Cat twists a big ring on his left hand, which we haven’t seen before.

“Just leave it and go!” the guard tells him.

And then the song begins in the background, with Cat singing. Cat’s letter to Si’r, enclosed with the tape, is read as a voice-over, mimicking Elvis’s cornball recitation in the middle of the song. This time we get further into the song than we had before; we get all the way to the line right after the disputed one—“when I kissed you and called you sweetheart”—and then it cuts off. You hear the voice of the first guard, returning from whatever he was doing, picking the tape up off the desk.

“Hey! What’s this thing?”

Guard One passes his verdict on the tape and tosses it in the garbage can. In a way, the movie has just turned: suddenly it appears that it might have been about Cat, not Si’r, all along.

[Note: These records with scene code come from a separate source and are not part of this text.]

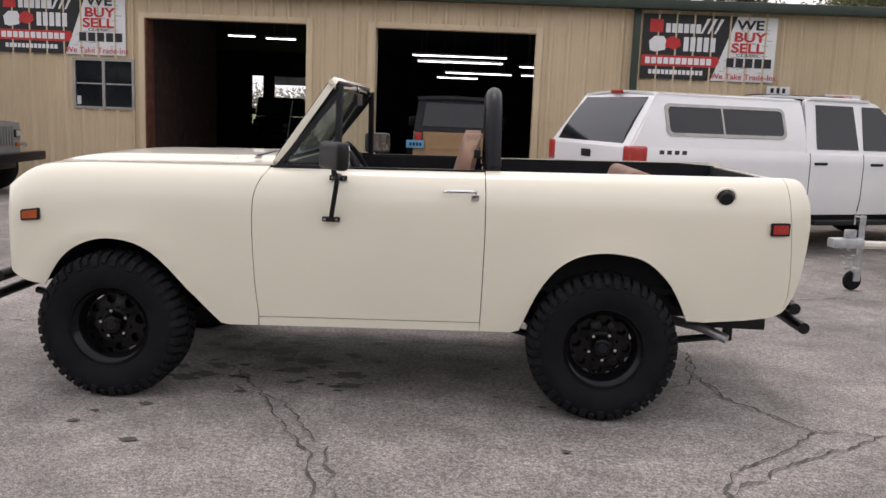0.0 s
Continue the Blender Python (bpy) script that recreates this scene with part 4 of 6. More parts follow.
# banners
INK = mat("banner_black", (0.010, 0.010, 0.012), 0.5, vary=0.1)
REDINK = mat("banner_red", (0.50, 0.025, 0.025), 0.5, vary=0.1)
PAPER = mat("banner_white", (0.74, 0.74, 0.75), 0.5, vary=0.04, scale=3)
GREYINK = mat("banner_grey", (0.42, 0.42, 0.43), 0.5, vary=0.1)


def banner(x0, z0, w, h):
    b = thing("banner", "black and white vinyl banner with red lettering on the wall", "banner", "banners on the wall")
    y = WY - 0.038
    part("sheet", box(x0, x0 + w, y - 0.012, y, z0, z0 + h, 0.003), PAPER, b)
    L = lambda u, v, d: (x0 + u * w, y - 0.014 - d, z0 + v * h)
    part("black_field", plate([(0.0, 0.0), (0.53, 0.0), (0.70, 1.0), (0.0, 1.0)], 0.002, L), INK, b)
    part("red_stripe", plate([(0.0, 0.20), (0.56, 0.20), (0.585, 0.29), (0.575, 0.37), (0.0, 0.37)], 0.002, lambda u, v, d: L(u, v, d + 0.003)), REDINK, b)
    def bar(u0, u1, v0, v1, m, lift=0.006):
        part("lettering_bar", plate([(u0, v0), (u1, v0), (u1, v1), (u0, v1)], 0.002, lambda u, v, d: L(u, v, d + lift)), m, b)
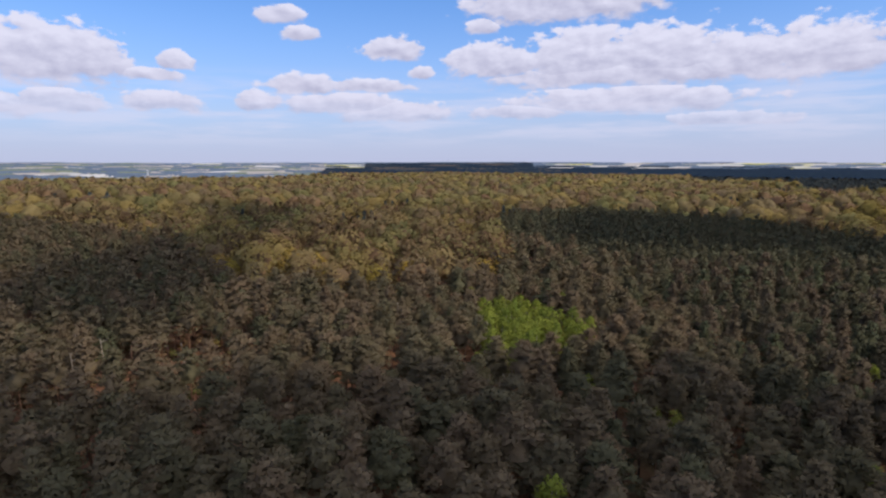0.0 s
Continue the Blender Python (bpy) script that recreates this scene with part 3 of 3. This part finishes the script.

“Are You Lonesome Tonight?” is, perhaps, a morbidly pathetic, manipulatively sentimental call out of the shadows: our relationship wasn’t what you thought it was; I’m not who you thought I was; we could imagine ourselves into a different version of the present. Elvis flooded it with urgent, confidential presence and made it heroic. So the song could be about Si’r’s confused love for Ming. And of course it could be the collective soul of the Taiwanese singing to the Chinese nation and identity already slipping out of their grasp—let’s get that interpretation out of the way. But it could also be the anthem of almost anyone feeling sorry for themselves for any reason, a bit deluded but reasonably wanting a second chance from the world. Look! It’s me! You remember me, don’t you? You can assess the integrity of my soul, can’t you? To which the most mature answer will be: son, that bus has left the station. Tell someone who cares. Tell Elvis!